I would be curious to see some specific examples of what Prager is talking about here. It is telling that he provides none. Does he mean that textbooks are saying things that are incorrect to further this agenda of self-esteem? Or is he merely complaining about a choice of emphasis? If the latter, he would be guilty of confusing a factual difference with a difference of subjective opinion as to which stories are worth focusing on, and why.

It is even further telling of his ideological blindness that he would bring up textbooks as evidence for all-lefty denialism theory, because there is no greater fraud attempted via textbooks than the right’s constant attacks on evolution, as solid a science as any, and far more solid than any differences Prager might have with history texts. In the evolution/creation battles, it is about factual content, not subjective differences of opinion on emphasis, and it is the right-wingers that fall squarely in the “truth is below other values” camp.

I have a standing challenge which I will repeat here: Let Prager or any other conservative show an issue where the left-wingers deny objective reality as defined by the scientific, philosophical, or whatever other intellectual authority exists. None has been forthcoming. All they point to are subjective issues where they treat the leftist views as objectively wrong when in fact the issues are still very much debated. Take Prager’s next example:

”Currently, the most widely repeated lie of the left is that President George W. Bush lied about Saddam Hussein having weapons of mass destruction. It is repeated so often ("Bush lied, people died") that many Americans now believe this. But it is not true. There were valid reasons for anyone to believe that Saddam Hussein had WMD. Saddam had used them in the past; he refused to allow unfettered inspections; he was the major foreign sponsor of Palestinian terror; and most important, virtually all Western intelligence agencies believed Saddam had WMD.”

All well and good, but completely beside the point. Prager does not know, for a fact, that Bush told the truth. Sure there were facts in evidence that could have led a reasonable person to conclude Saddam had WMDs. There is also the fact that there were no WMDs. Neither tells us what Bush knew, and whether he was truthful when he made the claims he made. It all depends on how one distributes credibility to the various facts. Again, Prager is confusing a difference of opinion with a difference of a factual nature.

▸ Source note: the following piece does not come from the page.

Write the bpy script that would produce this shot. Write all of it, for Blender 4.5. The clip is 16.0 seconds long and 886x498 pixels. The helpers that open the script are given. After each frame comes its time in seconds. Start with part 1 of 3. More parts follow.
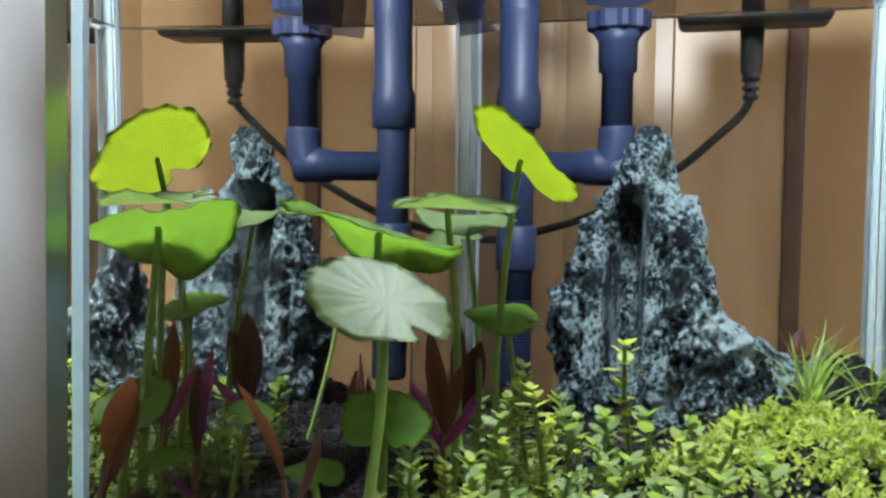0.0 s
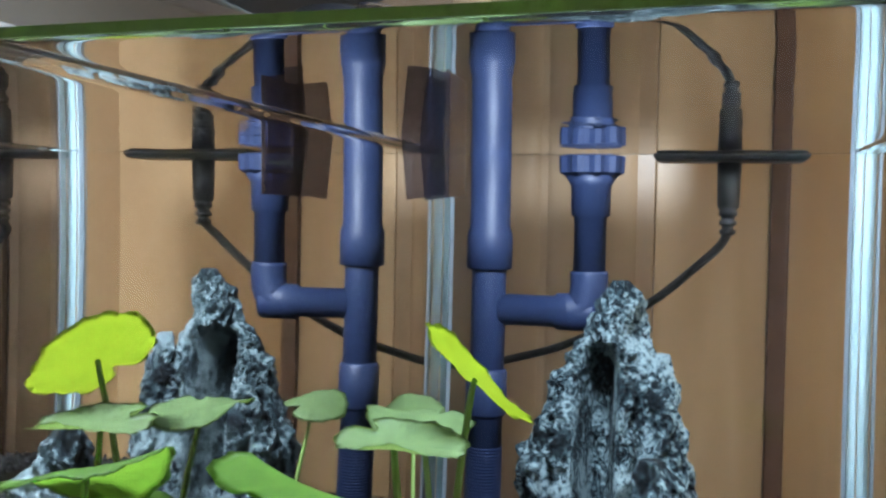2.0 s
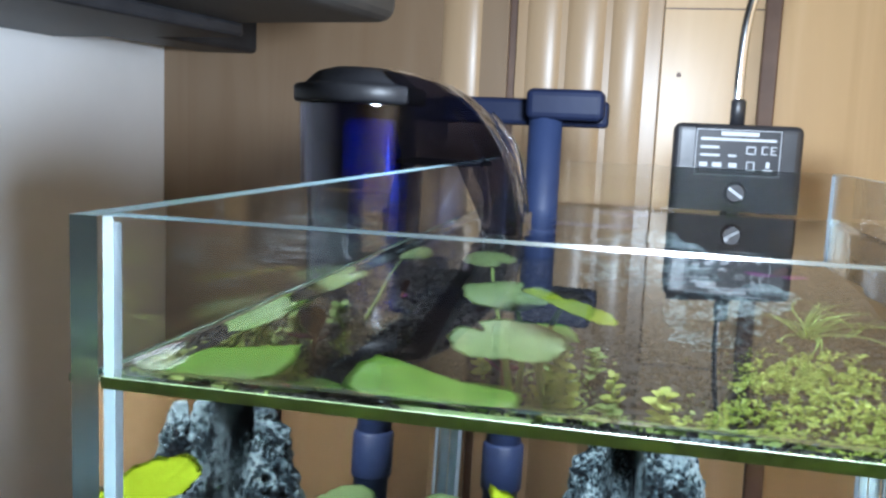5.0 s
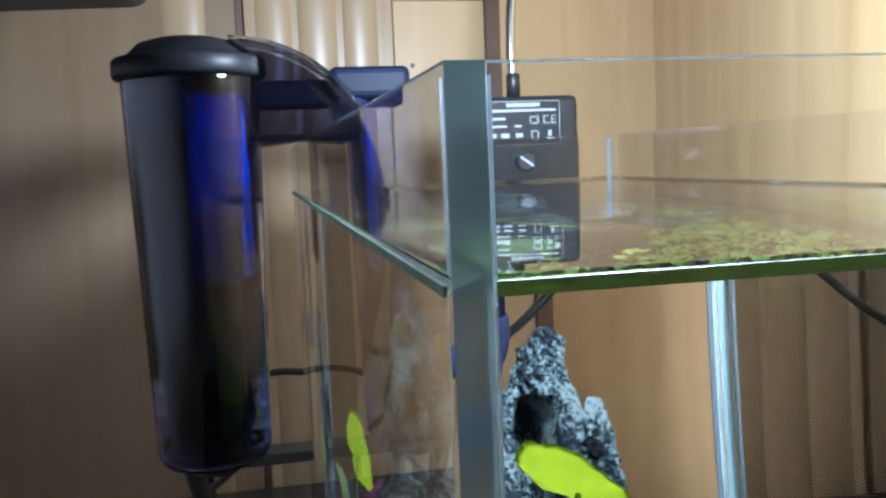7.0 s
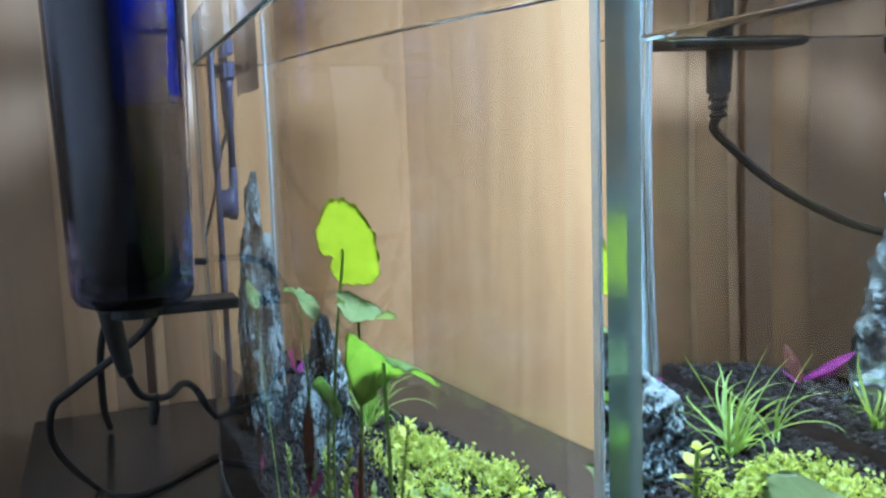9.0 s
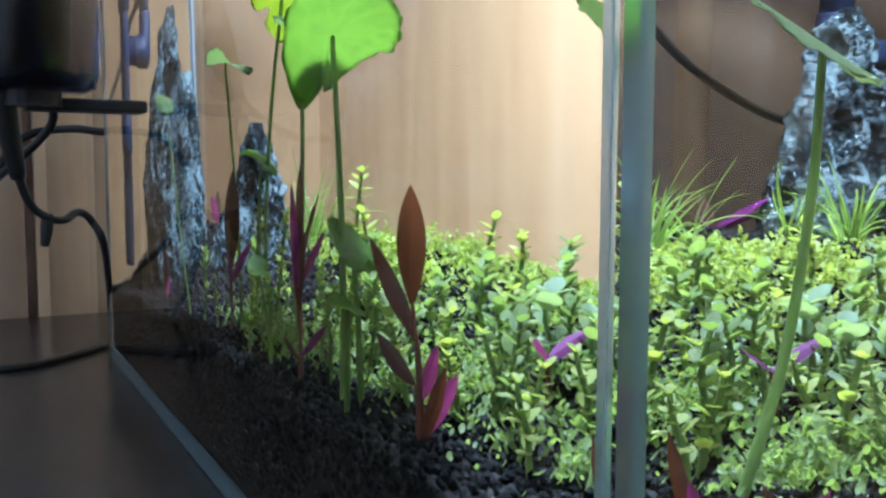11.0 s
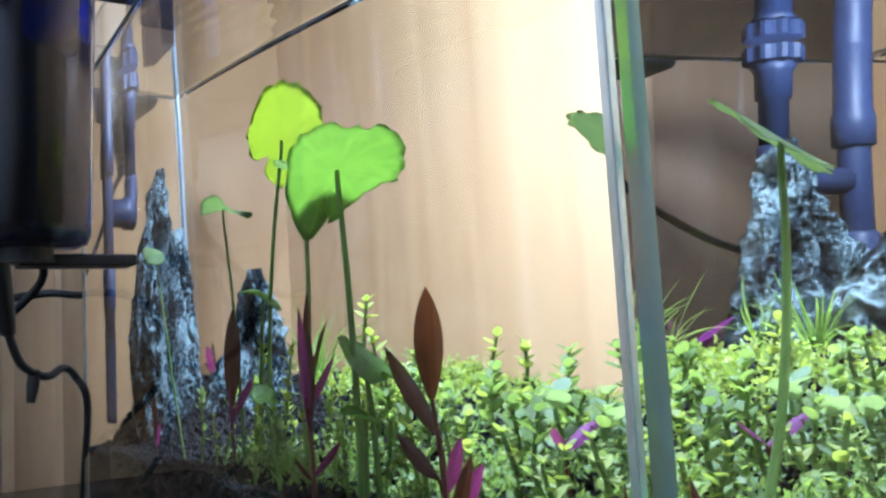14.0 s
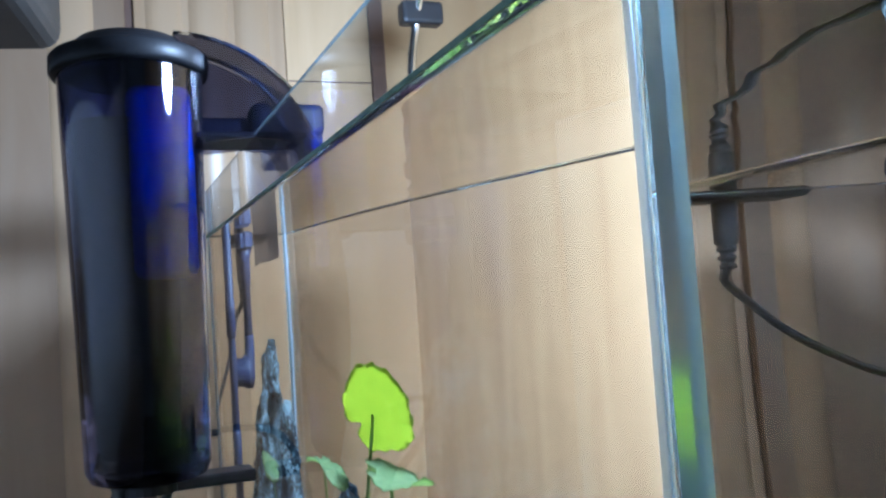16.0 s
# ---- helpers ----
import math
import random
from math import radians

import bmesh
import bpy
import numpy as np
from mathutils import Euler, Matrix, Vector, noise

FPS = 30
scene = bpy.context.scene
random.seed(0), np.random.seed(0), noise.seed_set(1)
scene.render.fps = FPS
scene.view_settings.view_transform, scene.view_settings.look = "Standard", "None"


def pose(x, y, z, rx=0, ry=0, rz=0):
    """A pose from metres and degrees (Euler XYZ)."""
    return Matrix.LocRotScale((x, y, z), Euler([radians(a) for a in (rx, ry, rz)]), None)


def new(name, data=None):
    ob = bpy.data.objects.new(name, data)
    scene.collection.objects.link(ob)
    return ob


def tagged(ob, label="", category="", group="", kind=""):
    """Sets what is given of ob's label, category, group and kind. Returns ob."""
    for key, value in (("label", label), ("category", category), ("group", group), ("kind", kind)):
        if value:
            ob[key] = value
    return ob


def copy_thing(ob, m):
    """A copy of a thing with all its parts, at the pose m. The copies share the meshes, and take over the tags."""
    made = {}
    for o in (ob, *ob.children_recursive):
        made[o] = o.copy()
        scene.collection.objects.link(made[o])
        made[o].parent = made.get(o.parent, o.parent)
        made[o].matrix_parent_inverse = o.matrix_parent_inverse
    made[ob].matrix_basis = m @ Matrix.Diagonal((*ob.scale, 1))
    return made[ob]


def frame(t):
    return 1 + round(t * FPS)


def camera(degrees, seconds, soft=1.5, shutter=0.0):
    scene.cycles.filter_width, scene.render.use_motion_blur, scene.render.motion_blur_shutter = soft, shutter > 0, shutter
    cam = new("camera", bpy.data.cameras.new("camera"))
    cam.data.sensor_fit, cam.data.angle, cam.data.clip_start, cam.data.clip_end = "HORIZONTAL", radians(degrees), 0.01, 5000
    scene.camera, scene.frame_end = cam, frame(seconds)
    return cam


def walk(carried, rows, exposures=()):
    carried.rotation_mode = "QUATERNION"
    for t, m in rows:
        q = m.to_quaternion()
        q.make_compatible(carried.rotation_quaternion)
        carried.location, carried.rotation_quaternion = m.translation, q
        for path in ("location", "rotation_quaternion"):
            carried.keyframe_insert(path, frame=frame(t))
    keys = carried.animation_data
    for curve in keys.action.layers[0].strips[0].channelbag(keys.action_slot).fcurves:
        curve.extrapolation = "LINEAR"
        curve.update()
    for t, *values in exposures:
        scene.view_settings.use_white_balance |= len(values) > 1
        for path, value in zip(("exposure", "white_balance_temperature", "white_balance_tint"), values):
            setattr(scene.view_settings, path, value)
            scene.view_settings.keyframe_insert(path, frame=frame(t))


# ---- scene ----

Prager finishes with a token gesture or even-handedness, but again, what he leaves unsaid exposes his bias:

”This does not mean the right is always honest. For example, conservatives who say that ‘pornography causes rape’ are doing what the left does -- putting their agenda, in this case a loathing of pornography, above truth-telling. I have seen no credible statistics linking the proliferation of pornography with increased rape.”

Glad to hear it Mr. Prager. I wonder if you would be willing to be so candid as to admit the complete lack of credible statistics to back abstinence sex education programs, or the Right’s criticisms of condom use, evolution, and global warming? Will you be up front about the complete lack of credible data behind the Right’s rabid support of education vouchers, the Laffer curve, or the drug war? There is nothing, nothing, in the mainstream of the Democratic party to match the denial of reality found in the mainstream of the Republican party. One cannot rightly compare differences of political opinion with scientific fact, and by doing so, Prager gives up any pretense he had to intelligent objectivity on such issues.

2 comments:

Anonymous said...

"Sure there were facts in evidence that could have led a reasonable person to conclude Saddam had WMDs. There is also the fact that there were no WMDs. Neither tells us what Bush knew, and whether he was truthful when he made the claims he made."

Everything you said in the above statement is correct, and I am willing to bet Dennis Prager would agree. What you fail to understand is that if one, as you yourself admit, does not know whether the president was truthful, to assert as factual that he lied is not merely an opinion, as you suggested, it is, in and of itself, a lie. If one stated, "I believe the president lied, and because of it people died," then you would be correct to categorize it as opinion. However, an assertion as fact without evidence is a lie unless proven otherwise. Moreover, the onus of proof is upon the accuser, not the accused. Otherwise, it would be fair to call anyone a liar, claim it as fact, and never be called upon for proof, while simultaneously rejecting supporting evidence to the contrary. It's dishonest and lazy.

ScienceAvenger said...

You are playing semantic games and confusing the issue with what should be clear definitions of the words in question. A lie is a falsehood told with knowledge. Making an assertion without knowledge of its truth isn't a lie. It's an unsupported assertion. Were I to adopt your view I could rightly accuse Ann Coulter, Rush Limbaugh, and just about every right-wing shill of being a liar, since they rarely demonstrate any knowledge of the trith. Tacking on "I believe" changes nothing, since everything out of anyone's mouth is their belief, and we know that already.